サイバーパンク的観点から見て一風変わっている、と言えそうなのが「通信技術の断絶」だ。ramの初期設定から存在し、ゲーム部分にも深く影響を与えているこの設定は、『スチスリ』世界を「単に舞台がヴィクトリア朝ロンドンになっただけの近未来SFの焼き増し」という段階から引き上げてくれている。遠未来じみた巨大構造物と現代相当の蒸気機械がありながら、連絡手段は大真面目に伝書鳩、というちぐはぐさは、この作品の特殊さの1つと言っていいだろう。もっとも、『ディファレンス・エンジン』も通信技術といえば気送管だったはずなので、その視点でいえば差はないかもな、とも書いていて思った。

 

そのほか、設定を考えるうえで意識したのは「技術革新がいかに世界に影響を与えるか」だった。

もう1つ、伊藤計劃で僕が好きなのが、「テクノロジーが人間をどう変えていくか、という問いを内包したSFである」というサイバーパンクの定義だ。このエッセンスも、『スチスリ』に加えているつもりだ。

何が言いたいかというと、僕はファッションジャンルとしてのスチームパンクは正直あまり好みではない。だって蒸気文明が発達したからって服に歯車とかゴテゴテつくわけないだろ。どういう必要性があってそうなっているんだよ。……そういう、面倒なことを考える質だ。

一方で、建物などは大きく変化していいと考えた。これも、「蒸気が電気と反応して誘爆する」という設定が、ram考案の初期設定の時点で存在したからだ。この作品の蒸気機関は熱源の関係である程度小型化しても比較的矛盾しにくいとはいえ、蒸気機関とは、根本的に構造上大きくなりがちだ。なので、SFらしい外連味は小物ではなく大きなハコモノで出していくべきだろう、と思った。
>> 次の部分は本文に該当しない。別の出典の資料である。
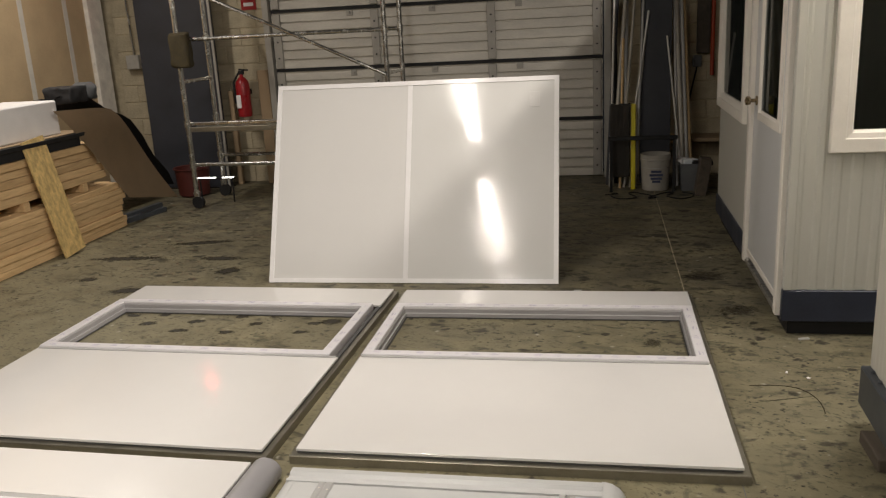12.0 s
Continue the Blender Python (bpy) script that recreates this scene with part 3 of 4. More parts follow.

「地下積層都市」という巨大な虚構の中、人々の生活そのものは、時代を先取りはすれど劇的に変化するわけではない、という塩梅は、なかなか上手くやれたのではないかと思う。

この辺りは、マスクマン氏に表紙イラストを描いて頂いた際にも反映して頂いている。エージェント2人の衣服がいわゆるスチームパンク風でないのはこういう事情があったりしたのだ。

 

僕は作り手の語る制作の意図を聞くのがとても好きだ。そういうわけで、全てではないが、この機会にこうして書いてみた。まあ、需要のほどはかなり怪しいが、僕自身は書いてみてすっきりした。

何分こういうことは初めてなので、この作品がどう受け取られているのかは今でも不安だ。

戦闘の難易度が高すぎるのではないか、という声も頂いた。これに関しては、事実一部のサンプルシナリオの戦闘難易度調整を間違えていることが後に発覚した。物理版発行時には、全体的にサンプルシナリオの難易度が見直されているのでご容赦されたい。ただ、先にramが書いてある通り、ある程度難易度が高くなるのは想定している。

また、TRPGの戦闘でよく取り沙汰される「アルファ・ストライク問題」についても、このゲームは対策をしているとは言い難い。というか、我々の想定がアルファ・ストライク推奨とすら言える。これに関しては、そういう意図の下制作した、としか言えない。嫌いな方は一定数いるとは思う。

世界設定を面白いと思ってもらえたかどうかも当然とても気になる。もしもユニークだと思って頂けているなら、それだけこの文章の意味もあってくれるだろう。

お褒めの言葉を頂けたときにはいつも飛び上がって喜んでいる。比喩ではない。巷でよく言われる「感想は作り手の命を繋ぐ」というのは本当なんだなと思うことしきりだ。

ルールブックを買ってくださった皆様、実際に遊んでくださった皆様、本当にありがとうございます。至らないところは多いと思いますが、今後も我々にご期待頂けると幸いです。